■ Required work
Drop every picture, then transcribe the remaining data exactly.

::: Material

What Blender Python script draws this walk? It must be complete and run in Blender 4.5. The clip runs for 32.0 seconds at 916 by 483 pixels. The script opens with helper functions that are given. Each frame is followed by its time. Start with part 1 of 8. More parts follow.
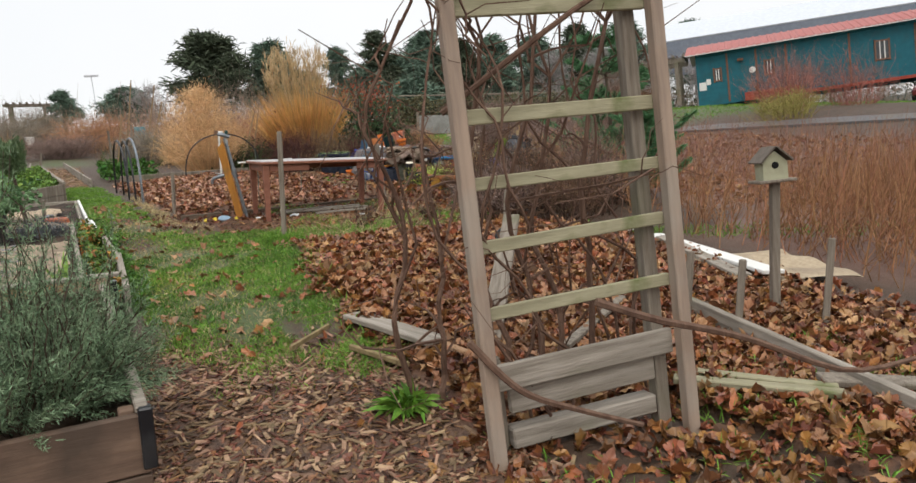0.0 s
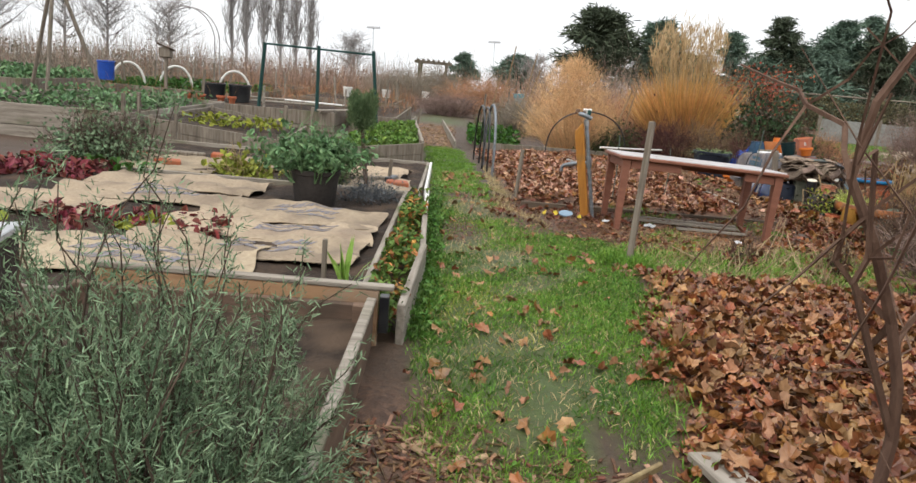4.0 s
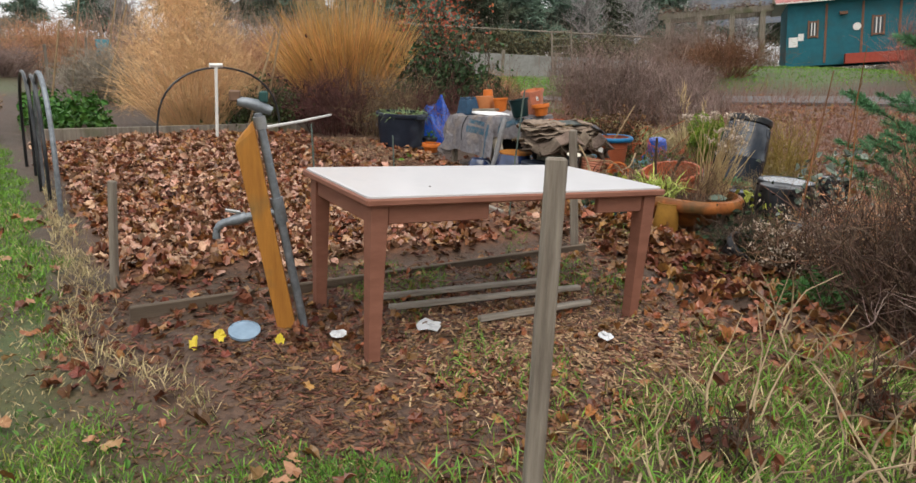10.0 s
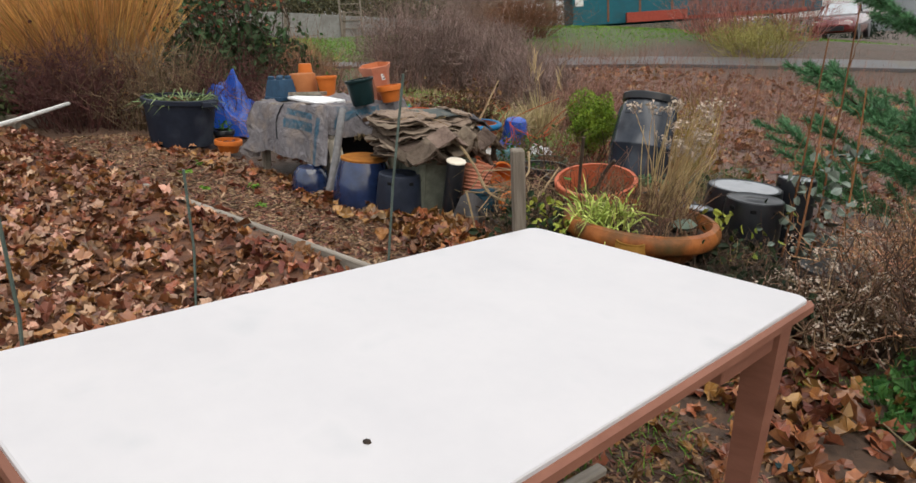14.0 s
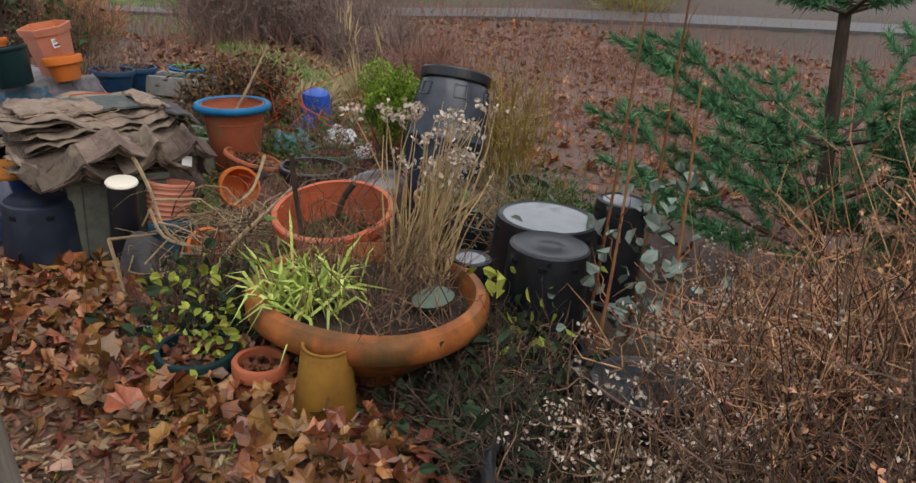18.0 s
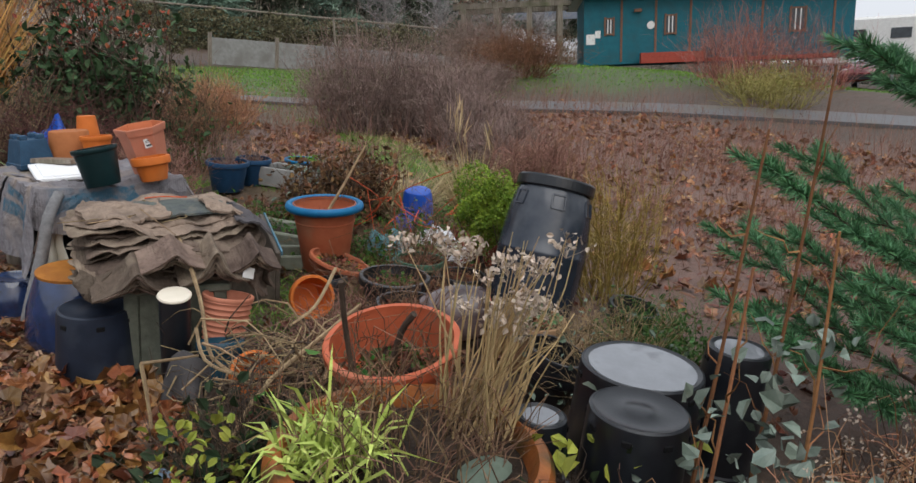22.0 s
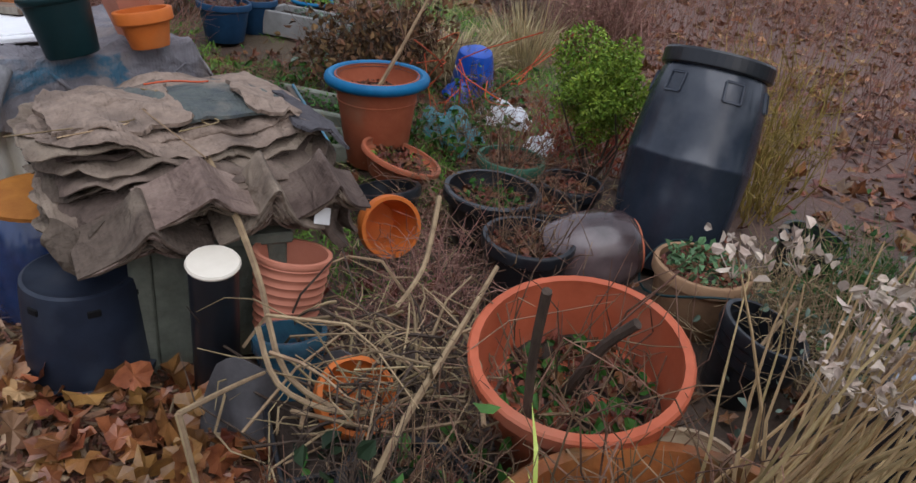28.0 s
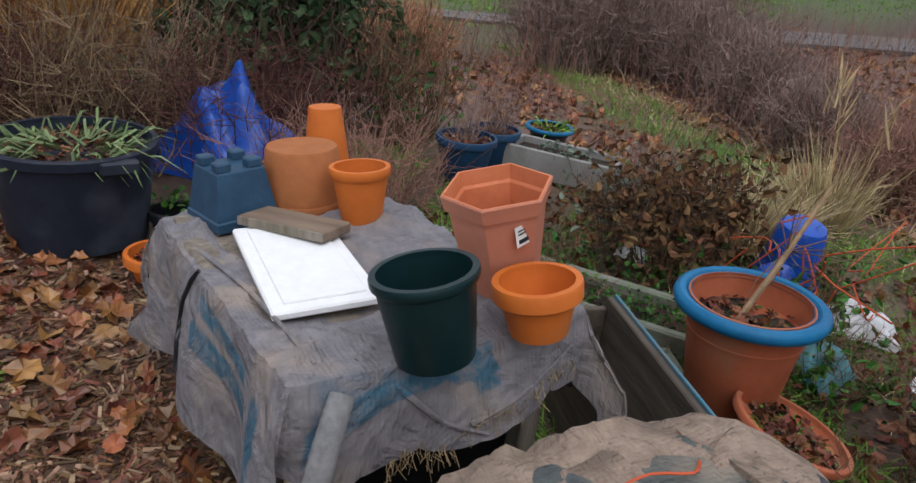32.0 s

::::::

■ Solution below
What Blender Python script draws this walk? It must be complete and run in Blender 4.5. The clip runs for 32.0 seconds at 916 by 483 pixels. The script opens with helper functions that are given. Each frame is followed by its time. Start with part 1 of 8. More parts follow.
0.0 s
4.0 s
10.0 s
14.0 s
18.0 s
22.0 s
28.0 s
32.0 s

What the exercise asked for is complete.